### Given instruction
Can you transcribe every line exactly and leave the pictures behind?

### Collected material
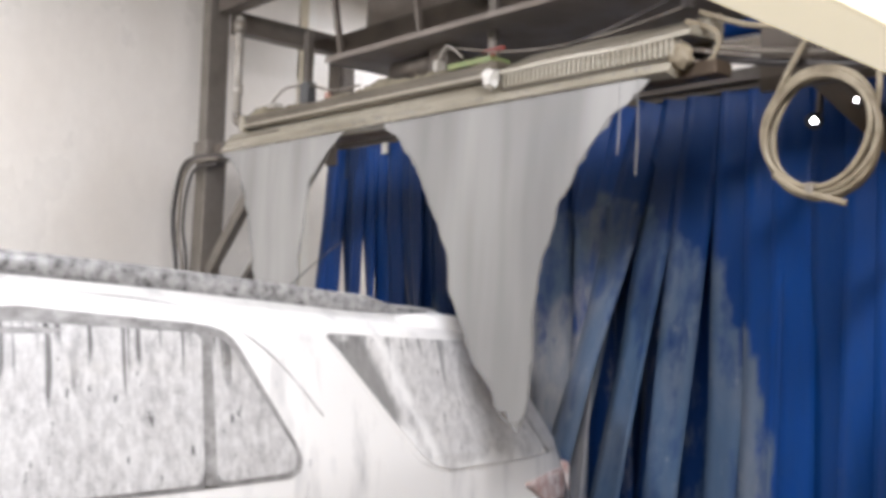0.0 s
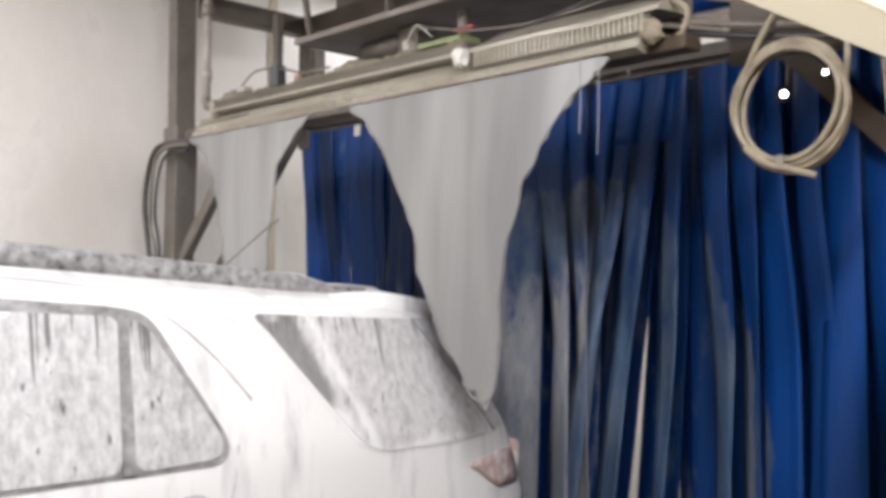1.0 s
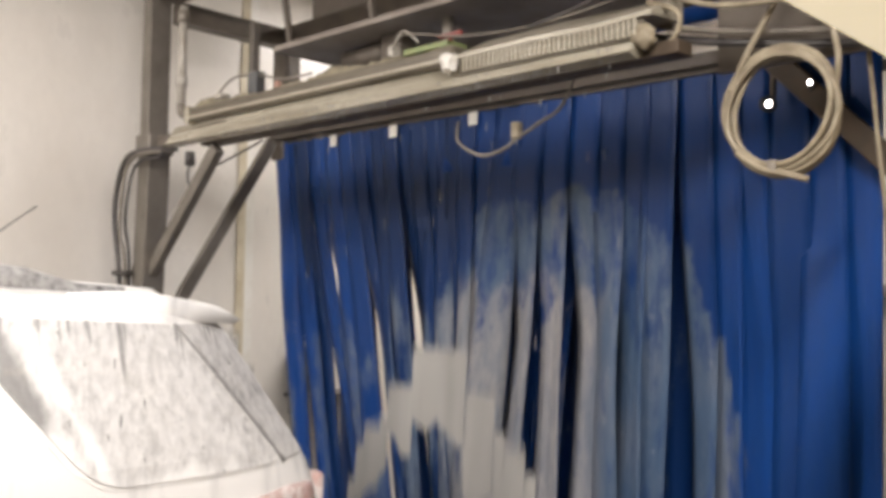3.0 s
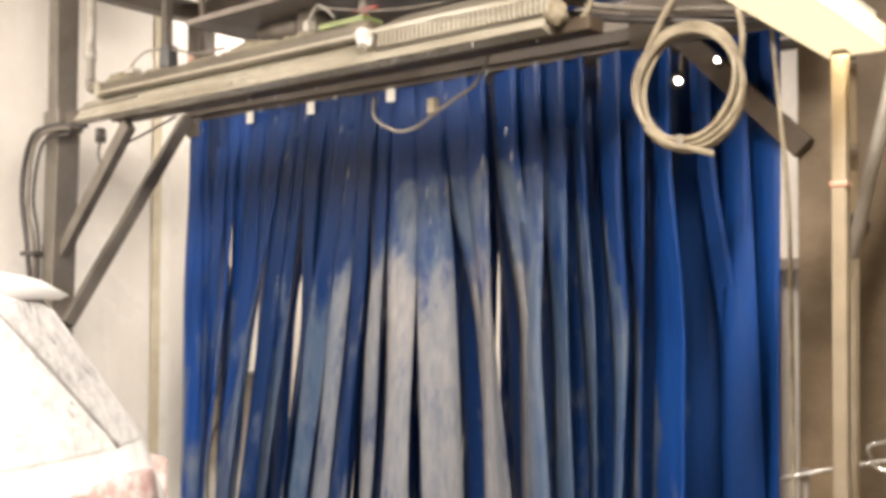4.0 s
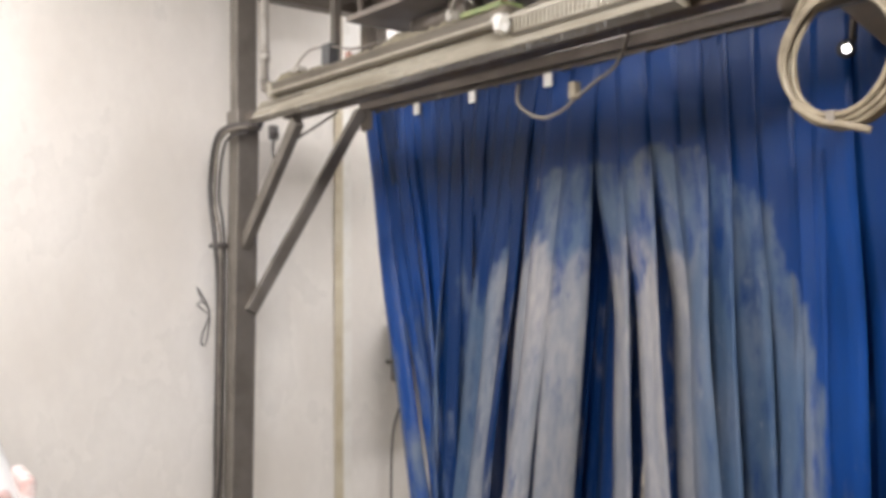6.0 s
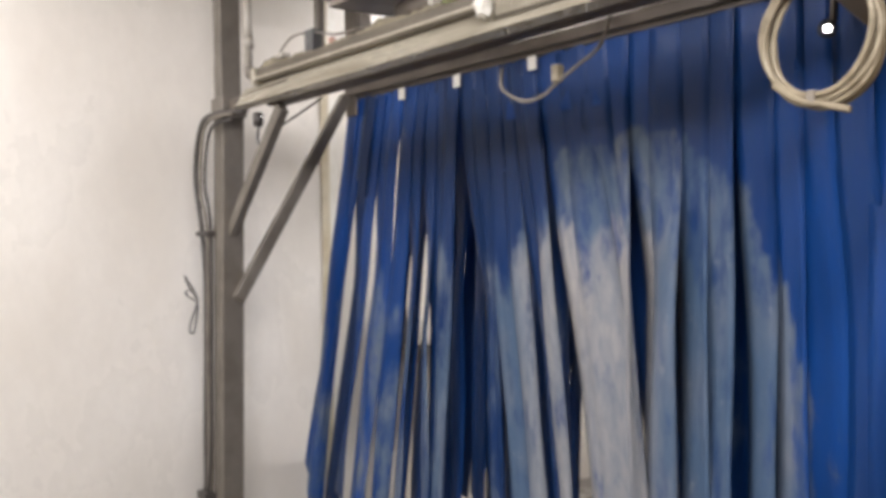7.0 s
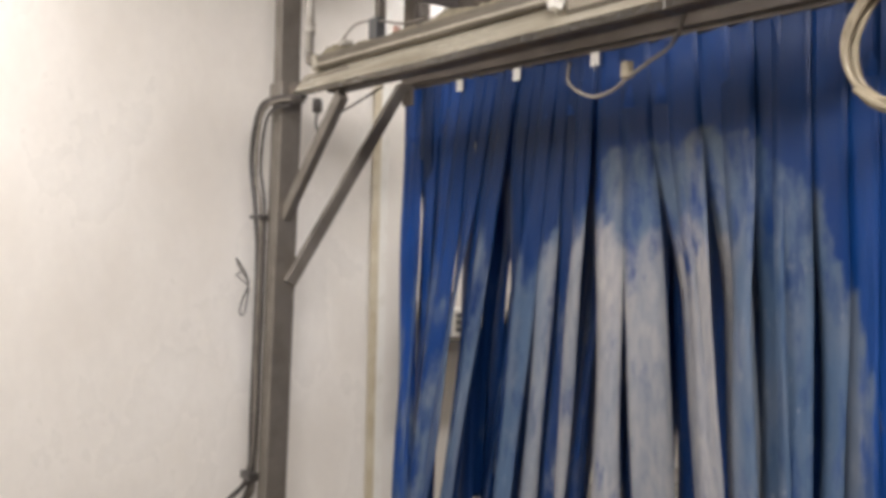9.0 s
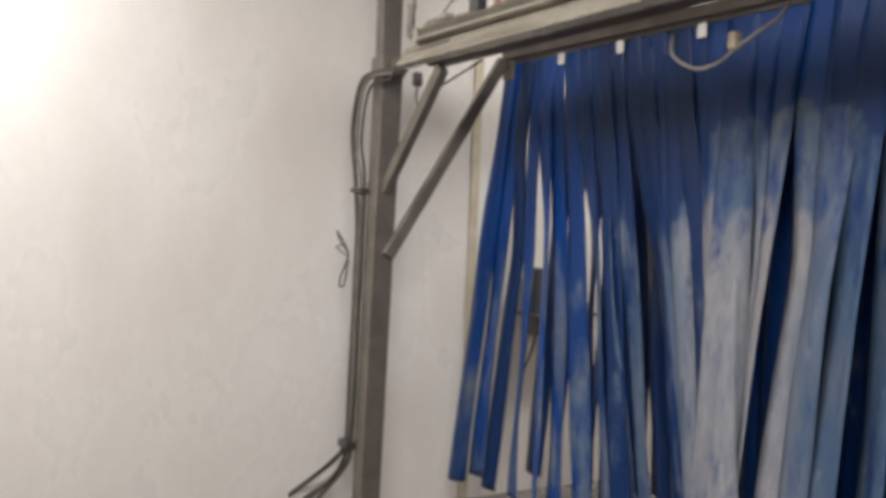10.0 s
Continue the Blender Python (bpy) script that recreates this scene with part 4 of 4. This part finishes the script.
def motions():
    # the car rolls out along the bay, its back leaving the curtain first
    head = -4.0
    rows = []
    for t, p, dz in ((0.0, -0.197, -0.03), (0.5, -0.091, -0.02), (1.0, 0.002, -0.01), (1.5, 0.230, 0.0), (2.0, 0.540, 0.0), (2.2, 0.648, 0.0), (3.3, 1.111, 0.01),
                     (3.5, 1.192, 0.015), (4.0, 1.307, 0.02), (4.5, 1.40, 0.025), (5.0, 1.68, 0.025), (5.5, 1.94, 0.025), (7.0, 3.1, 0.025), (10.0, 5.3, 0.025)):
        turn = pose(0, 0, 0, 0, 0, head)
        rows.append((t, real(Matrix.Translation((2.2, 0, dz)) @ turn @ Matrix.Translation((-HALF, -p, 0.0)))))
    walk(CAR, rows)
    # the strips swing to and fro across the lane, each region of the curtain in its own time
    for s, k, x, ph, amp in STRIPS:
        rows = []
        loc = s.location.copy()
        lead = np.interp(x, (0.0, 0.5, 1.2, 1.75, 2.1, 2.7), (4.65, 4.20, 3.82, 3.4, 2.6, 2.5)) + 0.06 * ph
        size = np.interp(x, (0.0, 0.4, 1.2, 2.0, 2.6, 3.0), (16.5, 12.5, 10, 7, 3.5, 1.5)) * amp * (0.7 if k else 1.0)
        for i in range(41):
            t = i * 0.25
            grow = min(1.0, 0.4 + max(0.0, t - 1.5) * 0.35)
            a = size * grow * math.cos(2 * math.pi * (t - lead) / 2.48)
            # those beside the car trail after it until it has gone
            if k == 0:
                a += 14 * np.interp(x, (2.10, 2.36, 2.46, 2.60, 2.72, 2.95), (0, 1, 0.95, 0.65, 0.35, 0)) * max(0.0, min(1.0, (2.5 - t) / 0.9))
            else:
                lo, hi = ((1.95, 2.50), (1.70, 2.25))[k - 1]
                a += 8 * np.interp(x, (lo, lo + 0.2, hi - 0.13, hi, hi + 0.13), (0, 1, 1, 0.5, 0)) * np.interp(t, (0.5, 1.0, 1.6, 2.1), (0, 1, 1, 0))
            tilt = 1.2 * math.sin(2 * math.pi * t / 2.1 + 2 * ph)
            turn = 0.0
            if k == 0 and x > 2.1:
                # the calm end turns towards the lamp and away from it
                turn = np.interp(t, (0, 0.5, 1.0, 1.5, 2.25, 3.25, 4.0, 4.5, 5.5, 10), (8, 12, -24, -27, -15, -8, -34, -16, -4, -6)) * (1.0 if x > 2.64 else 0.5)
                turn += 9 * ph * math.sin(2 * math.pi * t / 3.1 + 3 * ph)
            rows.append((t, pose(loc.x, loc.y, loc.z, tilt, a, turn)))
        walk(s, rows)
    # the sheets sway, thin out from below, then break off and fall
    rng = random.Random(21)
    sways = (((0.0, 0.05), (0.5, -0.03), (1.0, 0.0), (1.5, 0.05), (2.0, -0.03)), ((0.0, 0.0), (0.5, 0.07), (1.0, -0.05), (1.5, 0.10), (2.0, 0.04)))
    for i, w, edge, row in WATER:
        loose = (2.36, 2.20, 1.70)[row] + (0.22, 0.14, 0.08)[row] * (1 - edge ** 1.6) + rng.uniform(0.0, 0.012)
        deep = 0.85
        rows = [(t, pose(dx * deep * UNIT, 0, 0)) for t, dx in sways[i]]
        x = rows[-1][1].translation.x
        rows += [(loose + dt, pose(x, 0, -4.9 * dt * dt)) for dt in (0.0, 0.15, 0.3, 0.45, 0.6, 0.75)]
        rows.append((10.0, pose(x, 0, -2.8)))
        walk(w, rows)
    for d, x, y, t0 in DROPS:
        falls = ((0.0, 2.50), (0.1, 2.45), (0.2, 2.30), (0.4, 1.71), (0.6, 0.73), (0.8, -0.64), (0.83, -0.66))
        rows = [(0.0, real(pose(x, y, 2.50)))] if t0 > 0 else []
        rows += [(t0 + dt, real(pose(x, y, z))) for dt, z in falls]
        if t0 + 0.83 < 10.0:
            rows.append((10.0, real(pose(x, y, -0.66))))
        walk(d, rows)


motions()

### Solution below
0.0 s
1.0 s
3.0 s
4.0 s
6.0 s
7.0 s
9.0 s
10.0 s
Continue the Blender Python (bpy) script that recreates this scene with part 4 of 4. This part finishes the script.
def motions():
    # the car rolls out along the bay, its back leaving the curtain first
    head = -4.0
    rows = []
    for t, p, dz in ((0.0, -0.197, -0.03), (0.5, -0.091, -0.02), (1.0, 0.002, -0.01), (1.5, 0.230, 0.0), (2.0, 0.540, 0.0), (2.2, 0.648, 0.0), (3.3, 1.111, 0.01),
                     (3.5, 1.192, 0.015), (4.0, 1.307, 0.02), (4.5, 1.40, 0.025), (5.0, 1.68, 0.025), (5.5, 1.94, 0.025), (7.0, 3.1, 0.025), (10.0, 5.3, 0.025)):
        turn = pose(0, 0, 0, 0, 0, head)
        rows.append((t, real(Matrix.Translation((2.2, 0, dz)) @ turn @ Matrix.Translation((-HALF, -p, 0.0)))))
    walk(CAR, rows)
    # the strips swing to and fro across the lane, each region of the curtain in its own time
    for s, k, x, ph, amp in STRIPS:
        rows = []
        loc = s.location.copy()
        lead = np.interp(x, (0.0, 0.5, 1.2, 1.75, 2.1, 2.7), (4.65, 4.20, 3.82, 3.4, 2.6, 2.5)) + 0.06 * ph
        size = np.interp(x, (0.0, 0.4, 1.2, 2.0, 2.6, 3.0), (16.5, 12.5, 10, 7, 3.5, 1.5)) * amp * (0.7 if k else 1.0)
        for i in range(41):
            t = i * 0.25
            grow = min(1.0, 0.4 + max(0.0, t - 1.5) * 0.35)
            a = size * grow * math.cos(2 * math.pi * (t - lead) / 2.48)
            # those beside the car trail after it until it has gone
            if k == 0:
                a += 14 * np.interp(x, (2.10, 2.36, 2.46, 2.60, 2.72, 2.95), (0, 1, 0.95, 0.65, 0.35, 0)) * max(0.0, min(1.0, (2.5 - t) / 0.9))
            else:
                lo, hi = ((1.95, 2.50), (1.70, 2.25))[k - 1]
                a += 8 * np.interp(x, (lo, lo + 0.2, hi - 0.13, hi, hi + 0.13), (0, 1, 1, 0.5, 0)) * np.interp(t, (0.5, 1.0, 1.6, 2.1), (0, 1, 1, 0))
            tilt = 1.2 * math.sin(2 * math.pi * t / 2.1 + 2 * ph)
            turn = 0.0
            if k == 0 and x > 2.1:
                # the calm end turns towards the lamp and away from it
                turn = np.interp(t, (0, 0.5, 1.0, 1.5, 2.25, 3.25, 4.0, 4.5, 5.5, 10), (8, 12, -24, -27, -15, -8, -34, -16, -4, -6)) * (1.0 if x > 2.64 else 0.5)
                turn += 9 * ph * math.sin(2 * math.pi * t / 3.1 + 3 * ph)
            rows.append((t, pose(loc.x, loc.y, loc.z, tilt, a, turn)))
        walk(s, rows)
    # the sheets sway, thin out from below, then break off and fall
    rng = random.Random(21)
    sways = (((0.0, 0.05), (0.5, -0.03), (1.0, 0.0), (1.5, 0.05), (2.0, -0.03)), ((0.0, 0.0), (0.5, 0.07), (1.0, -0.05), (1.5, 0.10), (2.0, 0.04)))
    for i, w, edge, row in WATER:
        loose = (2.36, 2.20, 1.70)[row] + (0.22, 0.14, 0.08)[row] * (1 - edge ** 1.6) + rng.uniform(0.0, 0.012)
        deep = 0.85
        rows = [(t, pose(dx * deep * UNIT, 0, 0)) for t, dx in sways[i]]
        x = rows[-1][1].translation.x
        rows += [(loose + dt, pose(x, 0, -4.9 * dt * dt)) for dt in (0.0, 0.15, 0.3, 0.45, 0.6, 0.75)]
        rows.append((10.0, pose(x, 0, -2.8)))
        walk(w, rows)
    for d, x, y, t0 in DROPS:
        falls = ((0.0, 2.50), (0.1, 2.45), (0.2, 2.30), (0.4, 1.71), (0.6, 0.73), (0.8, -0.64), (0.83, -0.66))
        rows = [(0.0, real(pose(x, y, 2.50)))] if t0 > 0 else []
        rows += [(t0 + dt, real(pose(x, y, z))) for dt, z in falls]
        if t0 + 0.83 < 10.0:
            rows.append((10.0, real(pose(x, y, -0.66))))
        walk(d, rows)


motions()